Spider Cloud Tool
Enterprise web scraping, crawling and search with proxy support
|
The Spider Cloud tool provides enterprise-grade web scraping, crawling, and search with advanced proxy support and intelligent content extraction.
Installation
import "github.com/model-box/agent-kit/tool/spider_cloud"
Setup
Requirements
- Spider Cloud API Key: Sign up at Spider Cloud
- API Access: Various pricing tiers available
Environment Variables
export SPIDER_CLOUD_API_KEY="your-spider-cloud-api-key"
Usage
package main
import (
"context"
"os"
"github.com/model-box/agent-kit/agent"
"github.com/model-box/agent-kit/model"
"github.com/model-box/agent-kit/session"
"github.com/model-box/agent-kit/tool/spider_cloud"
)
func main() {
// Create Spider Cloud tools
spiderTools := spider_cloud.NewSpiderCloudTools()
// Create model
model := model.Model("gpt-4o").
SetAPIKey(os.Getenv("OPENAI_API_KEY"))
// Create agent with Spider Cloud tools
agent := agent.New().
SetModel(model).
SetSystemPrompt("You are a web research assistant with advanced scraping capabilities.").
AddTool(spiderTools.Scrape()).
AddTool(spiderTools.Crawl()).
AddTool(spiderTools.Search())
// Create session and run
session := session.New(agent)
ctx := context.Background()
response, err := session.Run(ctx, []agent.ChatMessage{
agent.NewUserMessage("Search for 'machine learning tutorials' and fetch content of top results"),
}, nil)
if err != nil {
panic(err)
}
println(response.GetLastMessage().GetContent())
}
Available Tools
spider_scrape
Advanced webpage scraping with multiple options.

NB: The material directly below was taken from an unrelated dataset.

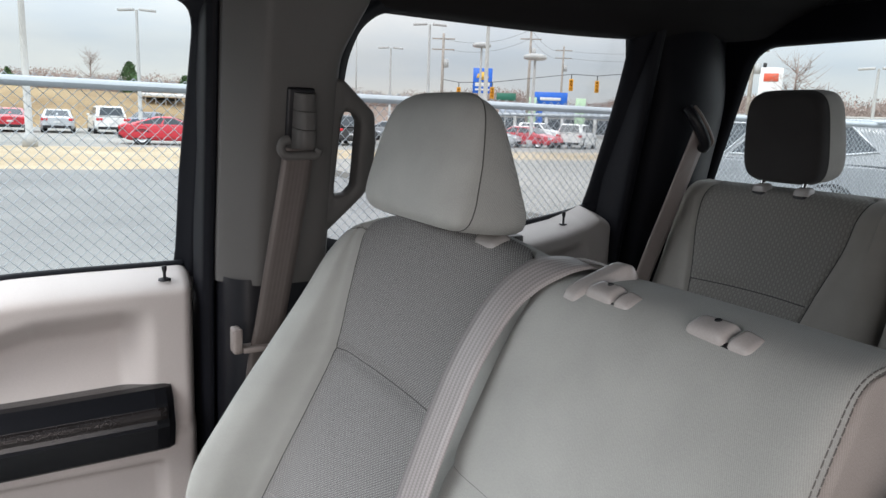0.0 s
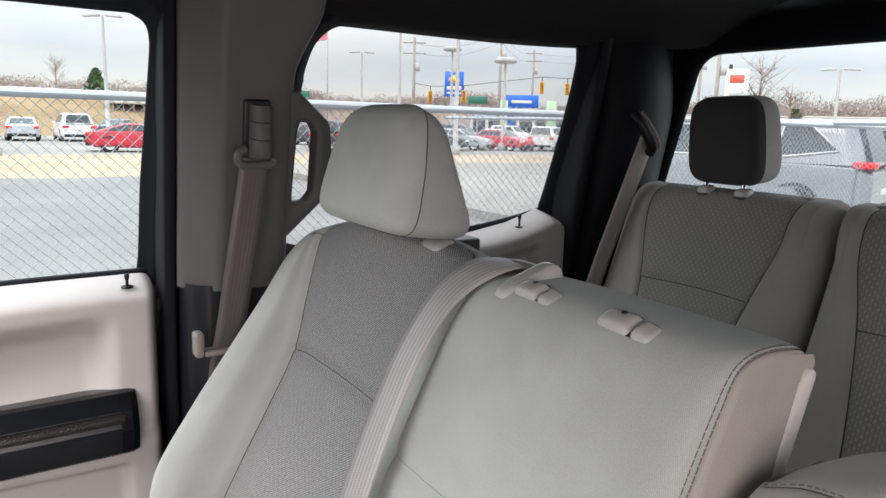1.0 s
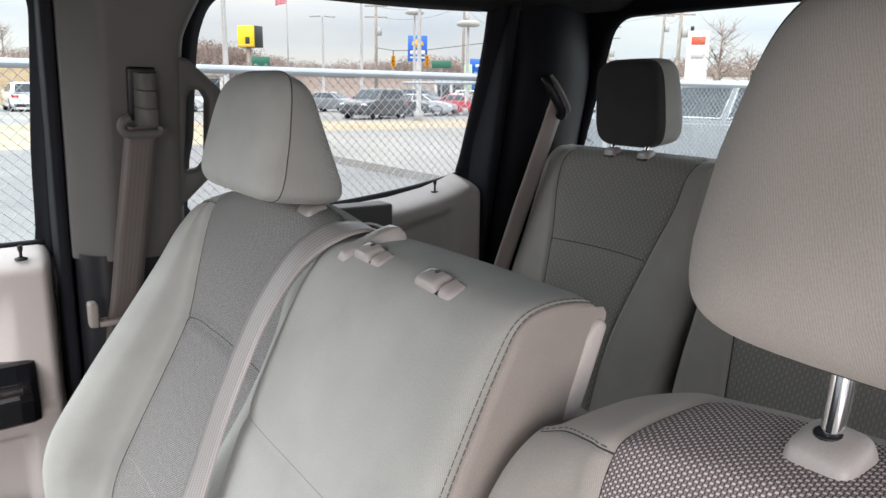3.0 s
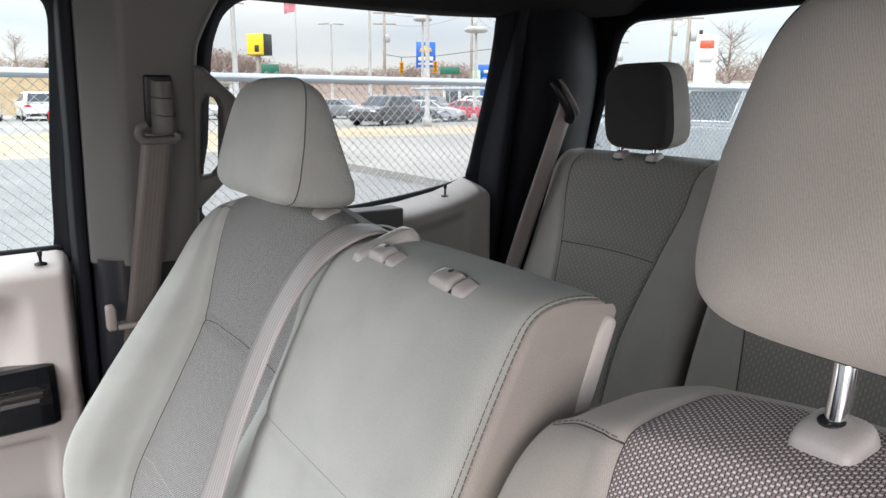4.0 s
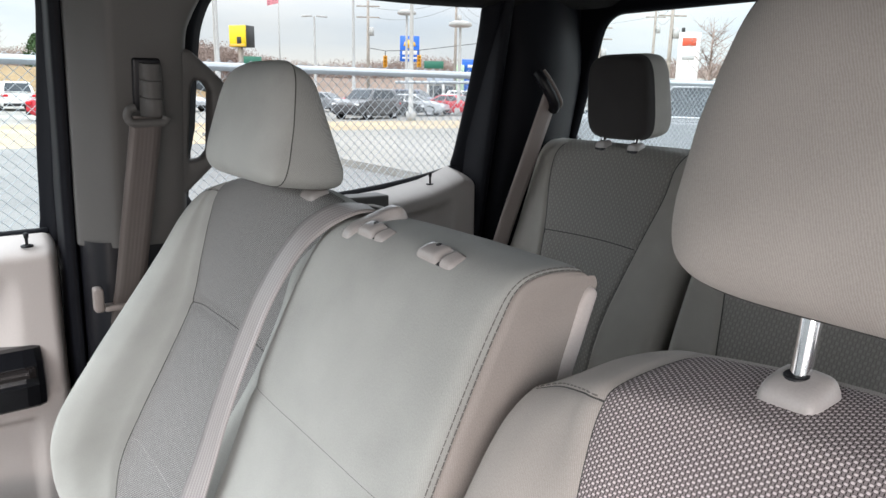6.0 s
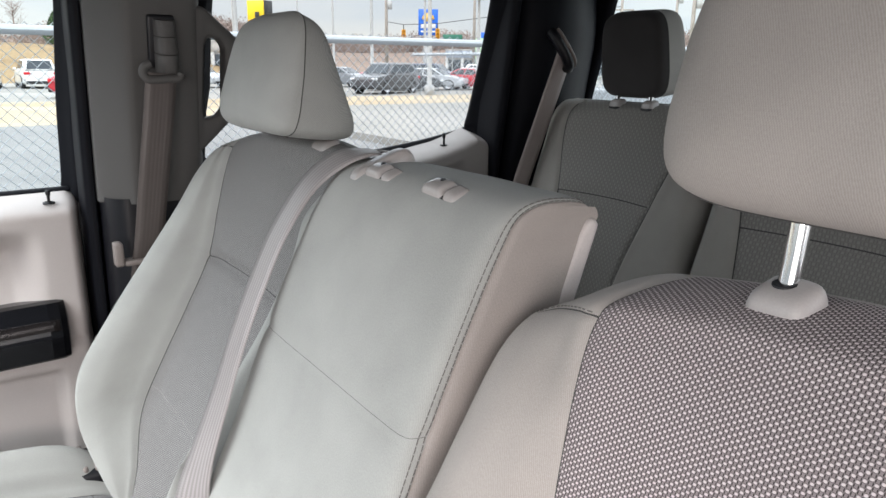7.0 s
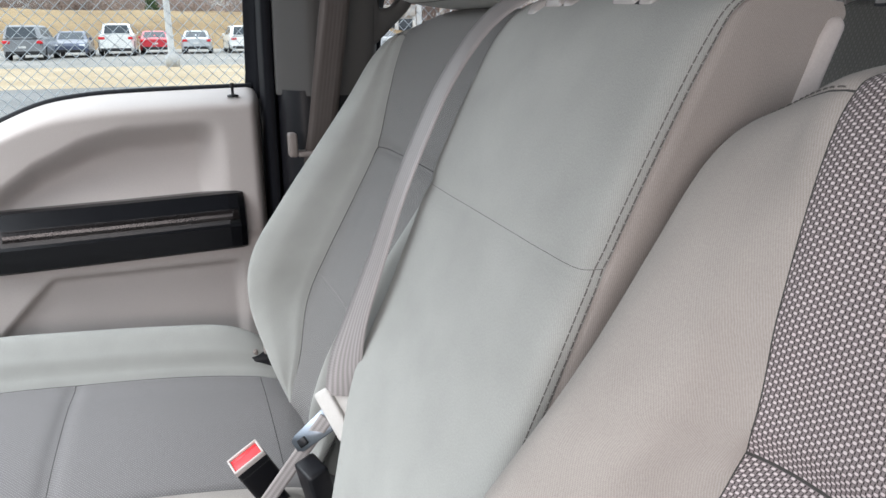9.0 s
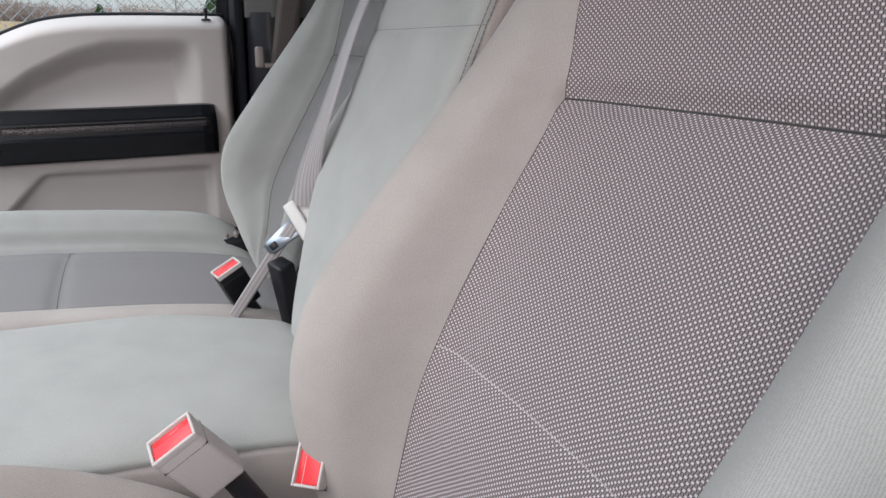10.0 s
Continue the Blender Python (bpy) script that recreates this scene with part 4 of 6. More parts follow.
pillar("pillar_b_lower", [0.75, 1.0, 1.25, 1.40, 1.446], lambda z: [(-0.82, 0.284), (-0.77, 0.286), (-0.735, 0.292), (-0.712, 0.31), (-0.708, 0.335), (-0.708, 0.40), (-0.712, 0.45), (-0.73, 0.47), (-0.77, 0.475), (-0.82, 0.478)],
       PLASTIC_BLACK, "black plastic lower centre pillar trim")
pillar("pillar_b_seal", [0.75, 1.1, 1.43, 1.60, 1.75, 1.85, 1.92], lambda z: [(max(trim_x(z), -0.72) - 0.14, 0.262), (max(trim_x(z), -0.72) - 0.085, 0.263), (max(trim_x(z), -0.72) - 0.074, 0.268), (max(trim_x(z), -0.72) - 0.070, 0.275), (max(trim_x(z), -0.72) - 0.078, 0.282), (max(trim_x(z), -0.72) - 0.14, 0.284)],
       RUBBER, "black rubber door seal on the centre pillar")
# steel behind the trim
pillar("pillar_b_outer", [1.40, 1.60, 1.80, 1.95], lambda z: [(glass_x(z) - 0.02, 0.262), (glass_x(z) + 0.005, 0.268), (glass_x(z) + 0.010, 0.38), (glass_x(z) + 0.005, 0.492), (glass_x(z) - 0.02, 0.498)],
       RUBBER, "black steel of the centre pillar behind its trim")
# C pillar
def c_x(z):
    return trim_x(z) - 0.03 - 0.05 * float(smooth01(z, 1.78, 1.94))


pillar("pillar_c", [0.98, 1.25, 1.45, 1.60, 1.75, 1.87, 1.95], lambda z: [(c_x(z) - 0.14, 1.165), (c_x(z) - 0.08, 1.168), (c_x(z) - 0.045, 1.18), (c_x(z) - 0.028, 1.21), (c_x(z) - 0.018, 1.255), (c_x(z) - 0.026, 1.305), (c_x(z) - 0.052, 1.36), (c_x(z) - 0.090, 1.42), (c_x(z) - 0.125, 1.47), (c_x(z) - 0.15, 1.50)],
       RUBBER, "black plastic rear pillar trim")
pillar("pillar_c_seal", [0.98, 1.25, 1.45, 1.60, 1.75, 1.86, 1.92], lambda z: [(trim_x(z) - 0.16, 1.136), (trim_x(z) - 0.10, 1.137), (trim_x(z) - 0.085, 1.143), (trim_x(z) - 0.083, 1.152), (trim_x(z) - 0.092, 1.162), (trim_x(z) - 0.16, 1.166)],
       RUBBER, "black rubber door seal on the rear pillar")

# headliner with side rails
hl = []
for y in (-0.37, -0.2, 0.0, 0.5, 1.0, 1.40, 1.52):
    sag = 0.0
    lift = 0.0 if y < 1.2 else 0.035 * (y - 1.2) / 0.32
    zc = 1.945 + sag + lift
    hl.append([(-0.80, y, 1.872 + lift), (-0.742, y, 1.872 + lift), (-0.715, y, 1.882 + lift), (-0.66, y, zc - 0.035), (-0.55, y, zc - 0.008), (-0.25, y, zc), (0.25, y, zc), (0.55, y, zc - 0.008), (0.66, y, zc - 0.035), (0.715, y, 1.882 + lift), (0.742, y, 1.872 + lift), (0.80, y, 1.872 + lift)])
tagged(part("ceiling", grid_mesh("ceiling", fine_grid(hl, 6, 6)), HEADLINER), "dark charcoal cloth headliner", "ceiling", kind="structure")
# outer roof skin keeps the sky out
bm = bmesh.new()
box(bm, (-0.83, -0.39, 1.962), (0.83, 1.62, 1.985), 0.01)
tagged(part("roof", bm, PLASTIC_BLACK), "painted steel roof of the cab", "roof", kind="structure")

# back wall and rear window


def rounded(points, r, n=8):
    """A polygon with its corners rounded."""
    out = []
    k = len(points)
    for i in range(k):
        a, b, c = (Vector(points[(i + d) % k]) for d in (-1, 0, 1))
        p, q = b + (a - b).normalized() * r, b + (c - b).normalized() * r
        out += [tuple((1 - t) ** 2 * p + 2 * t * (1 - t) * b + t * t * q) for t in np.linspace(0, 1, n)]
    return out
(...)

Parameter | Type | Required | Description |
---|---|---|---|
url | string | Yes | The URL to scrape |
return_formats | []string | No | Content formats: ["markdown", "html", "text"] |
request_type | string | No | "http", "chrome", "smart" (default: "http") |
custom_headers | map[string]string | No | Custom HTTP headers |
cookies | []Cookie | No | Cookies to send with request |
proxy_config | ProxyConfig | No | Proxy configuration |
store_cookies | bool | No | Store cookies from response |
metadata | bool | No | Include metadata in response |
readability | bool | No | Use readability mode (default: true) |
spider_crawl
Crawl websites with configurable depth and filters.

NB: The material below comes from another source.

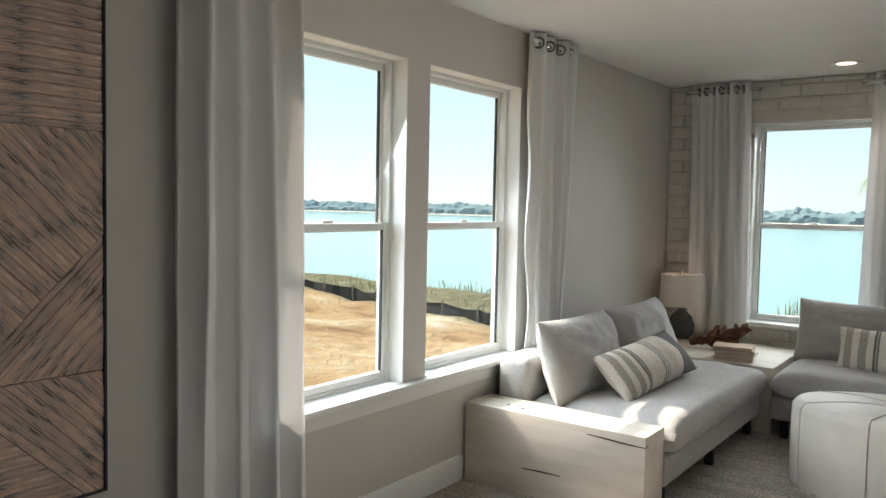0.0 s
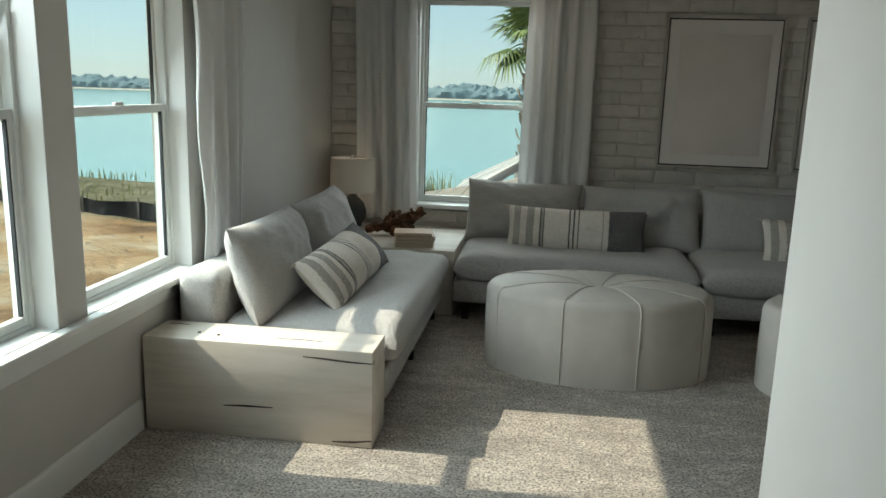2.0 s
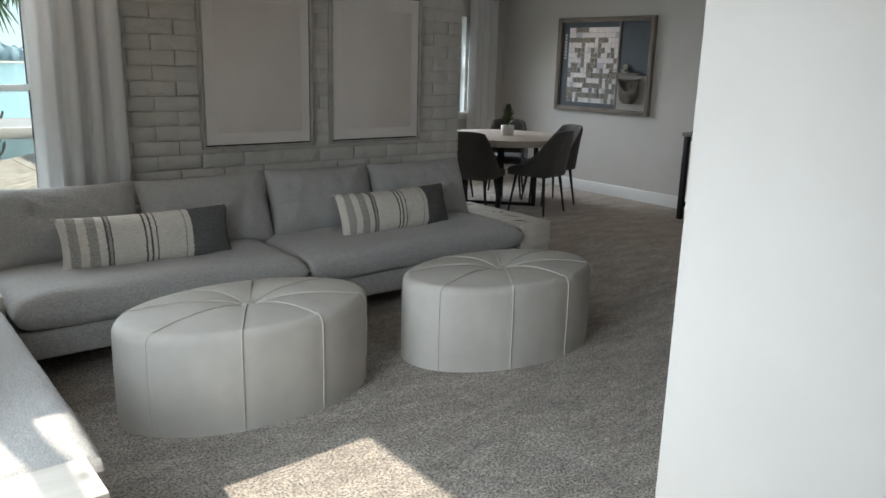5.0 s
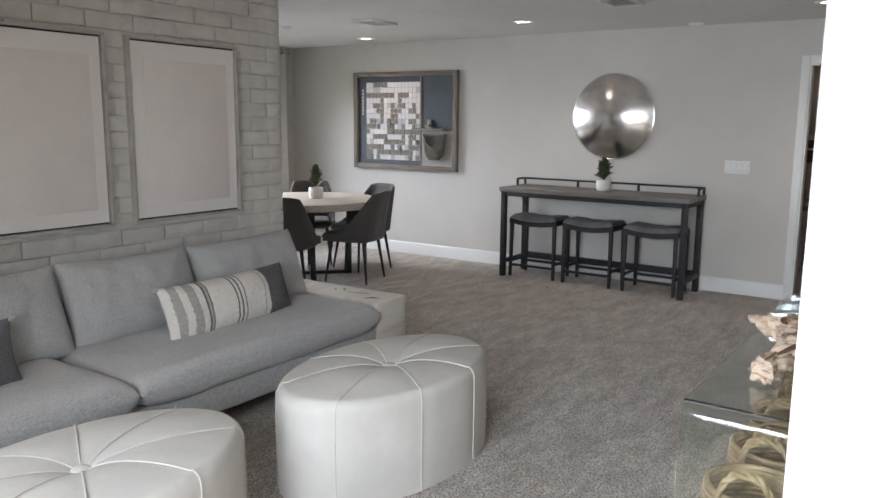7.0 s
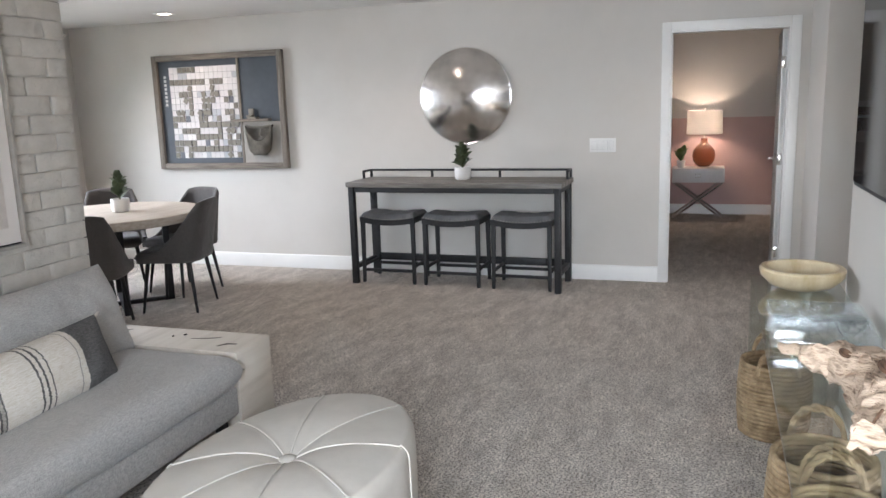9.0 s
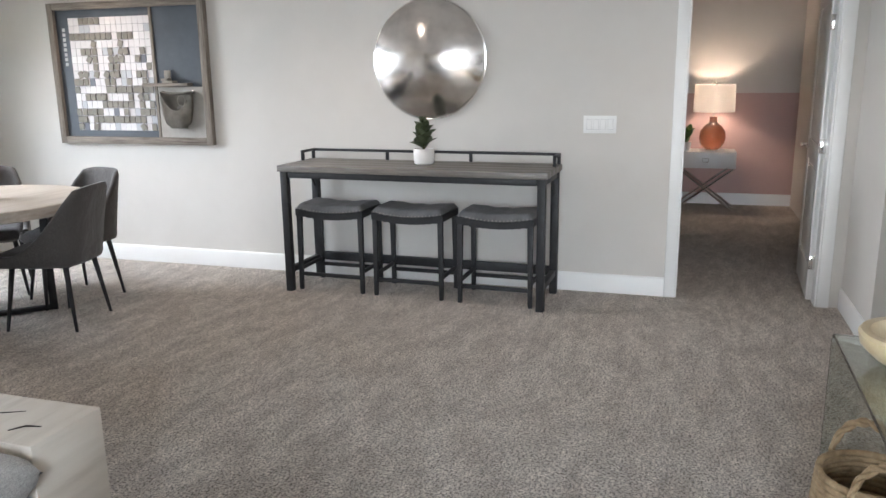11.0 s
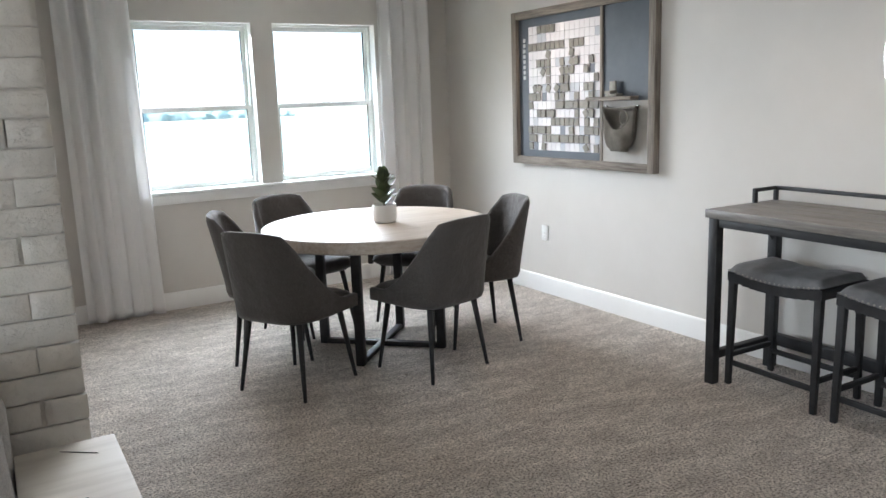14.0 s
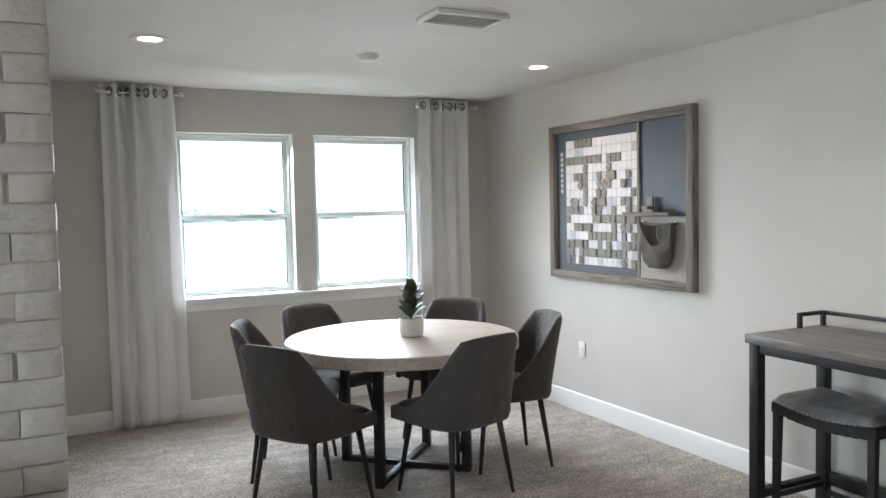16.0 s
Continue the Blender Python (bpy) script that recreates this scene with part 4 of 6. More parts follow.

Parameter | Type | Required | Description |
---|---|---|---|
url | string | Yes | The starting URL to crawl |
limit | int | No | Maximum pages to crawl (default: 10, max: 500) |
depth | int | No | Maximum crawl depth (default: 3) |
allowed_domains | []string | No | Domains to restrict crawling to |
blacklist_patterns | []string | No | URL patterns to exclude |
whitelist_patterns | []string | No | URL patterns to include |
return_formats | []string | No | Content formats: ["markdown", "html", "text"] |
request_type | string | No | "http", "chrome", "smart" |
readability | bool | No | Use readability mode (default: true) |
spider_search
Search the web with optional content fetching.
Parameter | Type | Required | Description |
---|---|---|---|
query | string | Yes | Search query |
search_type | string | No | "search", "news", "images" (default: "search") |
num_results | int | No | Number of results (default: 10, max: 100) |
domain | string | No | Limit to specific domain |
lang | string | No | Language code |
country | string | No | Country code |
fetch_page_content | bool | No | Fetch full page content for each result |
Request Types
- HTTP: Fast, basic HTTP requests
- Chrome: Full browser rendering for JavaScript-heavy sites
- Smart: Automatically detects if browser rendering is needed
Advanced Features
Proxy Support
Configure datacenter or residential proxies with country selection.
Content Extraction
Intelligent extraction with readability mode that removes:
- Navigation menus
- Advertisements
- Sidebars
- Footer content
- Scripts and styles
Pattern Matching
Use URL patterns to control crawling:
- Blacklist:
*/admin/*
,*.pdf
,*?print=true
- Whitelist:
/blog/*
,*/2024/*
Use Cases
- Competitive Analysis: Monitor competitor websites
- Content Aggregation: Collect articles from multiple sources
- Price Monitoring: Track product prices across e-commerce sites
- SEO Analysis: Analyze website structure and content
- Research: Gather information from academic or news sites
- Lead Generation: Extract business information
- Market Research: Analyze industry trends
Best Practices
- Respect robots.txt: Check site policies
- Use appropriate delays: Don't overwhelm servers
- Set user agent: Identify your bot
- Handle errors gracefully: Implement retry logic
- Use proxies wisely: For sites with rate limits
- Filter URLs: Use patterns to stay focused